• **STATED TASK**: Make an exact transcription of the material, leaving out all images.

######

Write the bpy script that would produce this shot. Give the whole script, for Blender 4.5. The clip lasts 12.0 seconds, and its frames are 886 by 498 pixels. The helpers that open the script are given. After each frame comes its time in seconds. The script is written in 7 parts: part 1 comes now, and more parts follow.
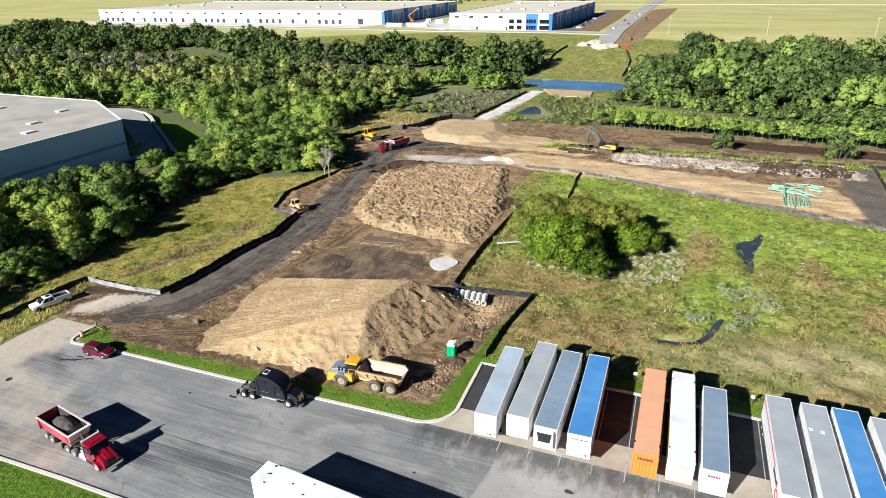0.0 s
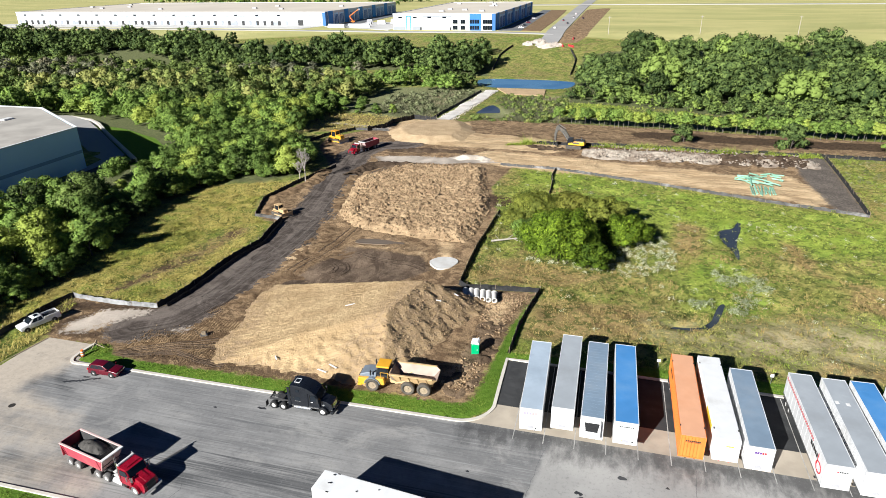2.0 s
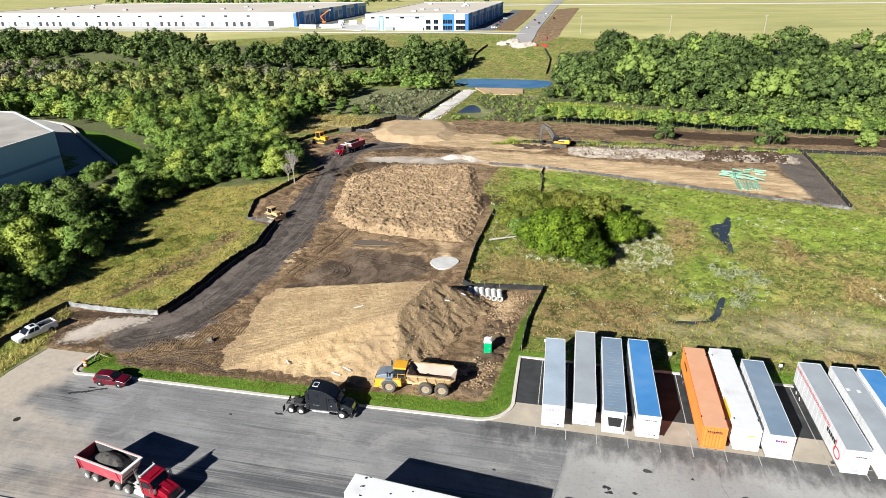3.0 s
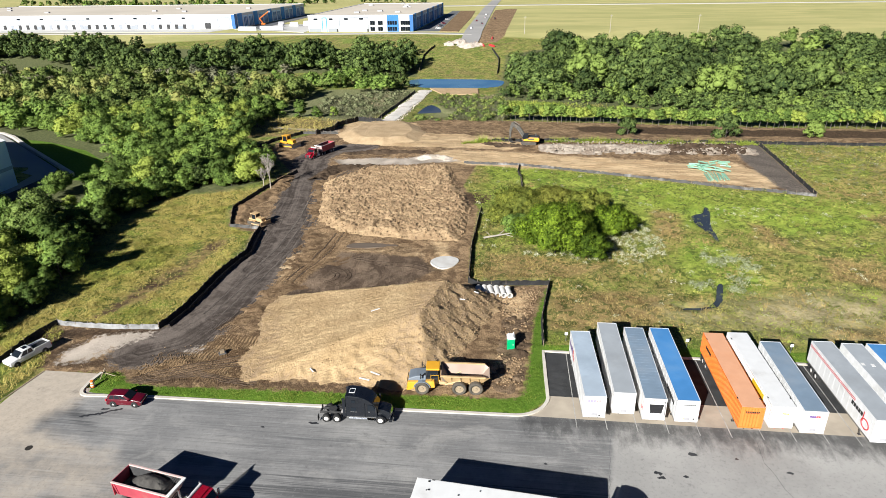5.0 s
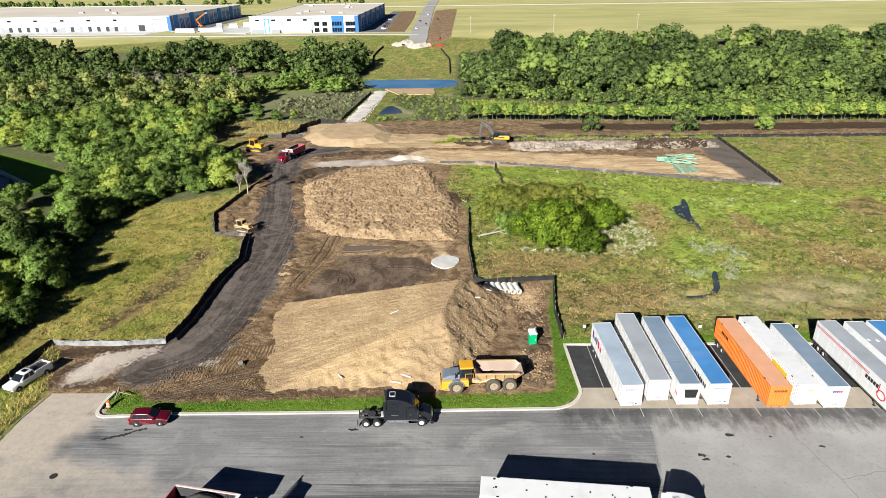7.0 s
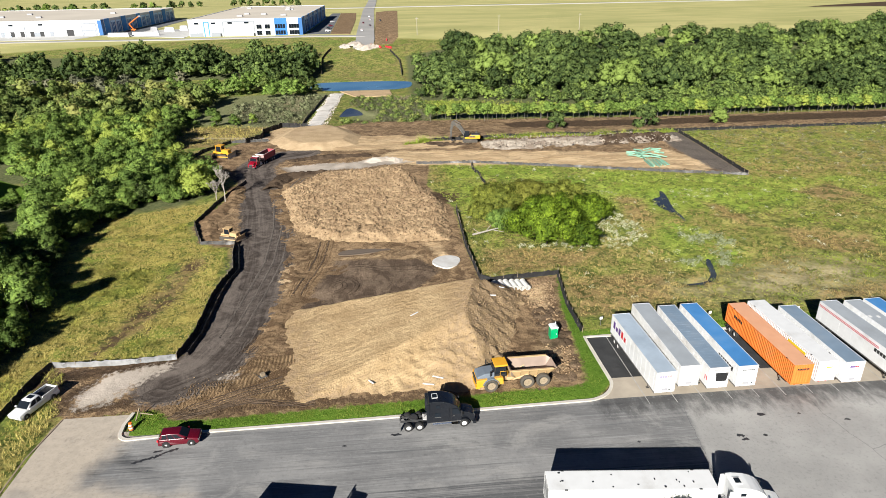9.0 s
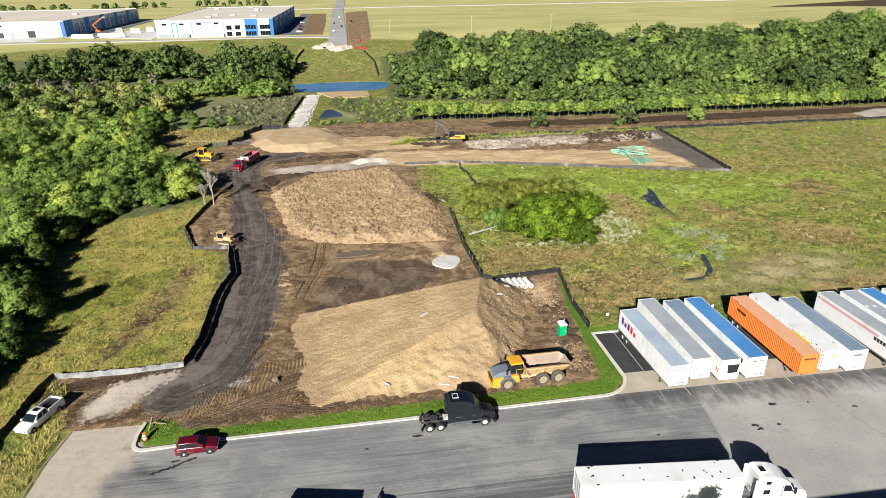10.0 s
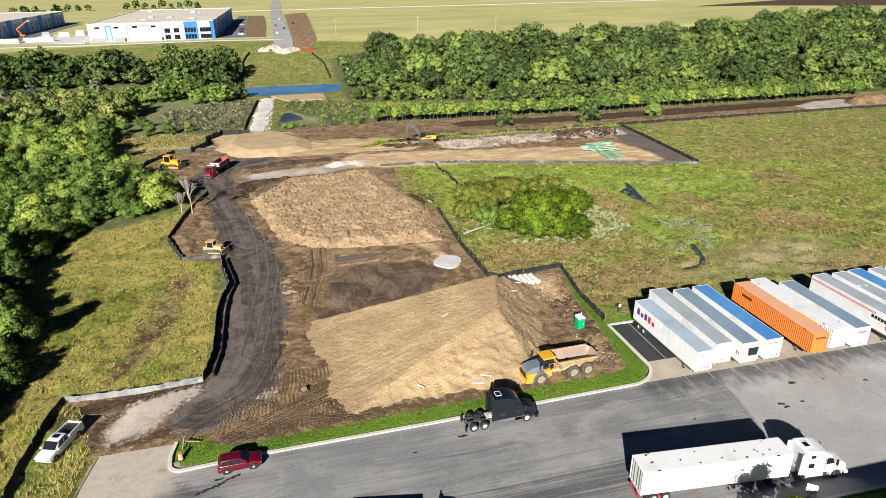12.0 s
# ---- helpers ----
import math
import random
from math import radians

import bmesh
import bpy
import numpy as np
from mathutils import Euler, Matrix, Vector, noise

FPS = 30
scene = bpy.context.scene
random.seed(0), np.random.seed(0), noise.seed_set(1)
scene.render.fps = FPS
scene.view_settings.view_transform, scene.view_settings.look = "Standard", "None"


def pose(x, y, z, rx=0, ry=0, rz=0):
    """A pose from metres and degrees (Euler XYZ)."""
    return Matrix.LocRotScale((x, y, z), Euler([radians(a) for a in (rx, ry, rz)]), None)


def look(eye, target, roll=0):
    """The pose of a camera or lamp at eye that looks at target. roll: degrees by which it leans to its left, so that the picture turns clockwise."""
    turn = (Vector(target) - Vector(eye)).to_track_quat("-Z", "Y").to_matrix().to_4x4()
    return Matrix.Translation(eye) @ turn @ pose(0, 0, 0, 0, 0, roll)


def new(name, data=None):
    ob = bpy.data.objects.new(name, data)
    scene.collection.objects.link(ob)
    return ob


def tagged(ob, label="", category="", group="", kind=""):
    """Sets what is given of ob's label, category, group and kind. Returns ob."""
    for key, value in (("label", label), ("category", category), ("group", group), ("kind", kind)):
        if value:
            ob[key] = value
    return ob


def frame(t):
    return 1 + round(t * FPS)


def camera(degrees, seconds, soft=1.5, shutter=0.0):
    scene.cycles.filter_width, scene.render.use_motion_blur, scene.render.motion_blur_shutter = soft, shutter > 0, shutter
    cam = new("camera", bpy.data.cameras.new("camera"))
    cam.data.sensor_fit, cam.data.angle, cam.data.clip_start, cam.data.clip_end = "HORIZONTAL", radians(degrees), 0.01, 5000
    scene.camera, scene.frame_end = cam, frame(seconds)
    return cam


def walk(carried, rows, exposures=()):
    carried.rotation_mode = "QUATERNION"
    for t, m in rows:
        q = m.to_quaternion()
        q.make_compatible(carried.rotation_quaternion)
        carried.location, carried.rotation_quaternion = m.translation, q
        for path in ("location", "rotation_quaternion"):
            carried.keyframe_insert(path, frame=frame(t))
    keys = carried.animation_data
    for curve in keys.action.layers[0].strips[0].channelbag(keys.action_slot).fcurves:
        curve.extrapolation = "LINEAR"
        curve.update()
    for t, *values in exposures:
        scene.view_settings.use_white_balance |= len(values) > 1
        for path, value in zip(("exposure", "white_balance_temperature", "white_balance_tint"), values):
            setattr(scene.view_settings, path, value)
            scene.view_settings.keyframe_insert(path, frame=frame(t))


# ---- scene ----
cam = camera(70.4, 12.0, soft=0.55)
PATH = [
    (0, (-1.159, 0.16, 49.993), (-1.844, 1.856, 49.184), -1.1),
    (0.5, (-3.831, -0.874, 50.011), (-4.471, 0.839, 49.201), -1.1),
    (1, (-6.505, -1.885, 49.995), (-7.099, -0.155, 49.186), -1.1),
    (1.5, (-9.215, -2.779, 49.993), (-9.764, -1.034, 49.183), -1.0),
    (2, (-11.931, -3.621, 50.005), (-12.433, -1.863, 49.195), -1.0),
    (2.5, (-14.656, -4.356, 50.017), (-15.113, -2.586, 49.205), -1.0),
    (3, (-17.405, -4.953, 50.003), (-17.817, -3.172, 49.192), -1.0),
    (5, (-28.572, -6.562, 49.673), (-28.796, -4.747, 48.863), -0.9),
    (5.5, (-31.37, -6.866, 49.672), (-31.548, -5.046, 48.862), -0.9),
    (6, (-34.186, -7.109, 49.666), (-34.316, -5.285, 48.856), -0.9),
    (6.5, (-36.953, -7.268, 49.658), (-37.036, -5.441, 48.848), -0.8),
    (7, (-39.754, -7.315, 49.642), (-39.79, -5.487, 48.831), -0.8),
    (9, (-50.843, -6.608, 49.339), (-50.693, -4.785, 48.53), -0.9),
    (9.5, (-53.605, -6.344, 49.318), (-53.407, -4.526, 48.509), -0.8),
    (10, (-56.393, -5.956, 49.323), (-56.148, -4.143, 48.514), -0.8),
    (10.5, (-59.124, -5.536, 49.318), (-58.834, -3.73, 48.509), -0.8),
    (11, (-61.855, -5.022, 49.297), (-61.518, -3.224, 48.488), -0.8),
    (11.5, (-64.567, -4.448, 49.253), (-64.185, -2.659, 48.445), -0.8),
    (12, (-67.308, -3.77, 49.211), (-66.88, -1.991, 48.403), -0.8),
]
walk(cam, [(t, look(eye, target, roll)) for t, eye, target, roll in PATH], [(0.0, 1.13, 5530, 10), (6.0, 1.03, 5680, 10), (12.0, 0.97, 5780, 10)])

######

• **THE OUTPUT**:
Write the bpy script that would produce this shot. Give the whole script, for Blender 4.5. The clip lasts 12.0 seconds, and its frames are 886 by 498 pixels. The helpers that open the script are given. After each frame comes its time in seconds. The script is written in 7 parts: part 1 comes now, and more parts follow.
0.0 s
2.0 s
3.0 s
5.0 s
7.0 s
9.0 s
10.0 s
12.0 s
# ---- helpers ----
import math
import random
from math import radians

import bmesh
import bpy
import numpy as np
from mathutils import Euler, Matrix, Vector, noise

FPS = 30
scene = bpy.context.scene
random.seed(0), np.random.seed(0), noise.seed_set(1)
scene.render.fps = FPS
scene.view_settings.view_transform, scene.view_settings.look = "Standard", "None"


def pose(x, y, z, rx=0, ry=0, rz=0):
    """A pose from metres and degrees (Euler XYZ)."""
    return Matrix.LocRotScale((x, y, z), Euler([radians(a) for a in (rx, ry, rz)]), None)


def look(eye, target, roll=0):
    """The pose of a camera or lamp at eye that looks at target. roll: degrees by which it leans to its left, so that the picture turns clockwise."""
    turn = (Vector(target) - Vector(eye)).to_track_quat("-Z", "Y").to_matrix().to_4x4()
    return Matrix.Translation(eye) @ turn @ pose(0, 0, 0, 0, 0, roll)


def new(name, data=None):
    ob = bpy.data.objects.new(name, data)
    scene.collection.objects.link(ob)
    return ob


def tagged(ob, label="", category="", group="", kind=""):
    """Sets what is given of ob's label, category, group and kind. Returns ob."""
    for key, value in (("label", label), ("category", category), ("group", group), ("kind", kind)):
        if value:
            ob[key] = value
    return ob


def frame(t):
    return 1 + round(t * FPS)


def camera(degrees, seconds, soft=1.5, shutter=0.0):
    scene.cycles.filter_width, scene.render.use_motion_blur, scene.render.motion_blur_shutter = soft, shutter > 0, shutter
    cam = new("camera", bpy.data.cameras.new("camera"))
    cam.data.sensor_fit, cam.data.angle, cam.data.clip_start, cam.data.clip_end = "HORIZONTAL", radians(degrees), 0.01, 5000
    scene.camera, scene.frame_end = cam, frame(seconds)
    return cam


def walk(carried, rows, exposures=()):
    carried.rotation_mode = "QUATERNION"
    for t, m in rows:
        q = m.to_quaternion()
        q.make_compatible(carried.rotation_quaternion)
        carried.location, carried.rotation_quaternion = m.translation, q
        for path in ("location", "rotation_quaternion"):
            carried.keyframe_insert(path, frame=frame(t))
    keys = carried.animation_data
    for curve in keys.action.layers[0].strips[0].channelbag(keys.action_slot).fcurves:
        curve.extrapolation = "LINEAR"
        curve.update()
    for t, *values in exposures:
        scene.view_settings.use_white_balance |= len(values) > 1
        for path, value in zip(("exposure", "white_balance_temperature", "white_balance_tint"), values):
            setattr(scene.view_settings, path, value)
            scene.view_settings.keyframe_insert(path, frame=frame(t))


# ---- scene ----
cam = camera(70.4, 12.0, soft=0.55)
PATH = [
    (0, (-1.159, 0.16, 49.993), (-1.844, 1.856, 49.184), -1.1),
    (0.5, (-3.831, -0.874, 50.011), (-4.471, 0.839, 49.201), -1.1),
    (1, (-6.505, -1.885, 49.995), (-7.099, -0.155, 49.186), -1.1),
    (1.5, (-9.215, -2.779, 49.993), (-9.764, -1.034, 49.183), -1.0),
    (2, (-11.931, -3.621, 50.005), (-12.433, -1.863, 49.195), -1.0),
    (2.5, (-14.656, -4.356, 50.017), (-15.113, -2.586, 49.205), -1.0),
    (3, (-17.405, -4.953, 50.003), (-17.817, -3.172, 49.192), -1.0),
    (5, (-28.572, -6.562, 49.673), (-28.796, -4.747, 48.863), -0.9),
    (5.5, (-31.37, -6.866, 49.672), (-31.548, -5.046, 48.862), -0.9),
    (6, (-34.186, -7.109, 49.666), (-34.316, -5.285, 48.856), -0.9),
    (6.5, (-36.953, -7.268, 49.658), (-37.036, -5.441, 48.848), -0.8),
    (7, (-39.754, -7.315, 49.642), (-39.79, -5.487, 48.831), -0.8),
    (9, (-50.843, -6.608, 49.339), (-50.693, -4.785, 48.53), -0.9),
    (9.5, (-53.605, -6.344, 49.318), (-53.407, -4.526, 48.509), -0.8),
    (10, (-56.393, -5.956, 49.323), (-56.148, -4.143, 48.514), -0.8),
    (10.5, (-59.124, -5.536, 49.318), (-58.834, -3.73, 48.509), -0.8),
    (11, (-61.855, -5.022, 49.297), (-61.518, -3.224, 48.488), -0.8),
    (11.5, (-64.567, -4.448, 49.253), (-64.185, -2.659, 48.445), -0.8),
    (12, (-67.308, -3.77, 49.211), (-66.88, -1.991, 48.403), -0.8),
]
walk(cam, [(t, look(eye, target, roll)) for t, eye, target, roll in PATH], [(0.0, 1.13, 5530, 10), (6.0, 1.03, 5680, 10), (12.0, 0.97, 5780, 10)])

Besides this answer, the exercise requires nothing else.